#### Set exercise
Go through the entries one line at a time, and gather every line that has the word "this".

#### Data rows
· · · ·

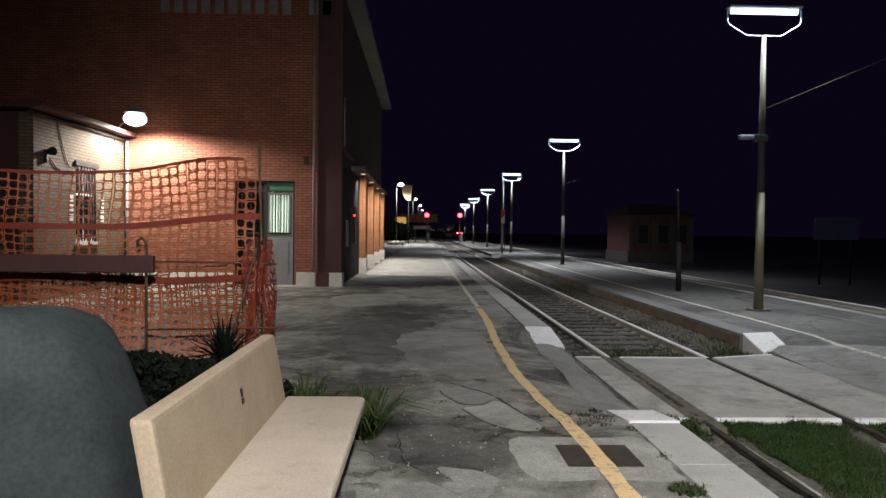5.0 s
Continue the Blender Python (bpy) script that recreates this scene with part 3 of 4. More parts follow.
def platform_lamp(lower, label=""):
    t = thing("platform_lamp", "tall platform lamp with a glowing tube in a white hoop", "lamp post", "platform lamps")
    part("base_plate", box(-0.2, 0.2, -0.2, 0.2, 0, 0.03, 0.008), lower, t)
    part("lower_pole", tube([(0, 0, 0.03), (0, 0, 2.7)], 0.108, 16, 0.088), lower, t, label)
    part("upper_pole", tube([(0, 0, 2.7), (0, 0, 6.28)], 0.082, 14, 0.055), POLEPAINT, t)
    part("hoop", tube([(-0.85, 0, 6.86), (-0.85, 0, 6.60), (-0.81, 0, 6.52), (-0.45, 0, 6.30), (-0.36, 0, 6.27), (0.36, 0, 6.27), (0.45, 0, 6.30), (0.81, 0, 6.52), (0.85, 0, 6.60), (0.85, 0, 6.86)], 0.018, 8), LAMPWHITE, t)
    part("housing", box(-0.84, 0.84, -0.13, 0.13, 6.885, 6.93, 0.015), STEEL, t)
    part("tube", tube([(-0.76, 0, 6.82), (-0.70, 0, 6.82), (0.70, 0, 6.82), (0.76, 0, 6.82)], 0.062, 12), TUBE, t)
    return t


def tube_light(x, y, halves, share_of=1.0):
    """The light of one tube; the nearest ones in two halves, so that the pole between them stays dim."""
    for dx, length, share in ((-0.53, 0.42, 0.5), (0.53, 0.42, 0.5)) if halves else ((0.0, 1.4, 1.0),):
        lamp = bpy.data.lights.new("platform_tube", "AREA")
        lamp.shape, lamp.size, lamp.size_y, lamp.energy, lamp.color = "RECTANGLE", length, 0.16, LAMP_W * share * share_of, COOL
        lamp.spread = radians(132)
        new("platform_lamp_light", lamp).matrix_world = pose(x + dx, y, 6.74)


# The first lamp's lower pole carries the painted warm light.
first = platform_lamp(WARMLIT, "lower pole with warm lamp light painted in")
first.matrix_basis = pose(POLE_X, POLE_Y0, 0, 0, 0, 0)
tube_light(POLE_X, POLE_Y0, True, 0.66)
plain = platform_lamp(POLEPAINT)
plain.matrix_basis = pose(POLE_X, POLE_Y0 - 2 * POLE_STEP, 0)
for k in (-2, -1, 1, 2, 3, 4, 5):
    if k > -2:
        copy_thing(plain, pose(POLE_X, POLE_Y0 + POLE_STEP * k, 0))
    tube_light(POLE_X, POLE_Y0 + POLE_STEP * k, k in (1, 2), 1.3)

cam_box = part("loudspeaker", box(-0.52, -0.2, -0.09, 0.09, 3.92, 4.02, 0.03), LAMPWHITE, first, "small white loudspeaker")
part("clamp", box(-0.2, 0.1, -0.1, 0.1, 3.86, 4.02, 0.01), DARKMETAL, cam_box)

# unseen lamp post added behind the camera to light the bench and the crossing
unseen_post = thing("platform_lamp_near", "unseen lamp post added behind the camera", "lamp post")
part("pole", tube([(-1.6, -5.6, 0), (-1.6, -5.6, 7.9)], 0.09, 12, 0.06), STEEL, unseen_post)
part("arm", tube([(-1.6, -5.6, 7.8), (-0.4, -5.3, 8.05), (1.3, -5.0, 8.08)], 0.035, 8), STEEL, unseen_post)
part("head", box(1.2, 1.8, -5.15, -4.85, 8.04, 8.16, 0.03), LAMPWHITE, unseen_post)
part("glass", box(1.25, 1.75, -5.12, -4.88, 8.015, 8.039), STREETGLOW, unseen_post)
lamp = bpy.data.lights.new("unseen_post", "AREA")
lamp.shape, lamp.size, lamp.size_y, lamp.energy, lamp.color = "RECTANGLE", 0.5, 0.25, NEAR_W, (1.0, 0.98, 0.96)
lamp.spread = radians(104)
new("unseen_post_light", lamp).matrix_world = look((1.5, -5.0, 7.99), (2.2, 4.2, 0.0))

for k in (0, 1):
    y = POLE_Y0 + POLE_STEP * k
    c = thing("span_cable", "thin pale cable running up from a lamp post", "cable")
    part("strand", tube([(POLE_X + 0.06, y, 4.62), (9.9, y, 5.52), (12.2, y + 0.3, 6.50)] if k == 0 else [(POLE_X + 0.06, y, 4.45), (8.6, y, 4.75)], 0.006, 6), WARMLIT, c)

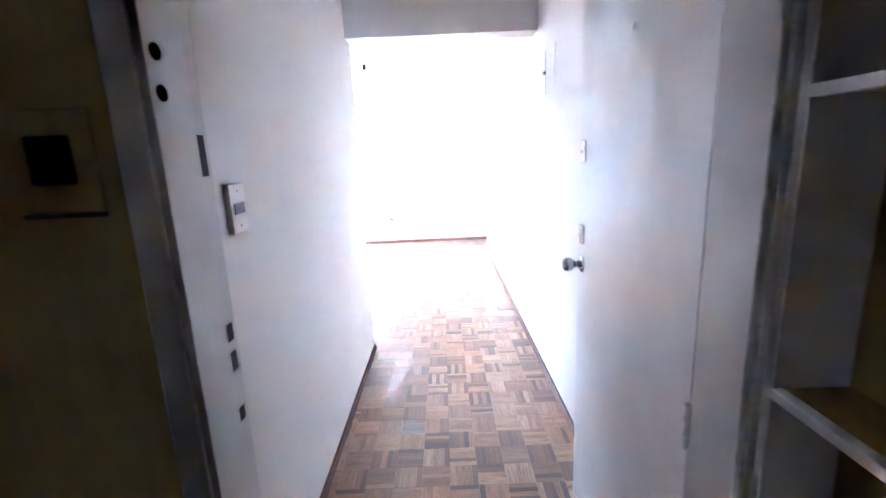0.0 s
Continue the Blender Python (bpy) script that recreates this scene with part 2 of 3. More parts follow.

· · · ·

#### Result
Continue the Blender Python (bpy) script that recreates this scene with part 3 of 4. More parts follow.
Continue the Blender Python (bpy) script that recreates this scene with part 2 of 3. More parts follow.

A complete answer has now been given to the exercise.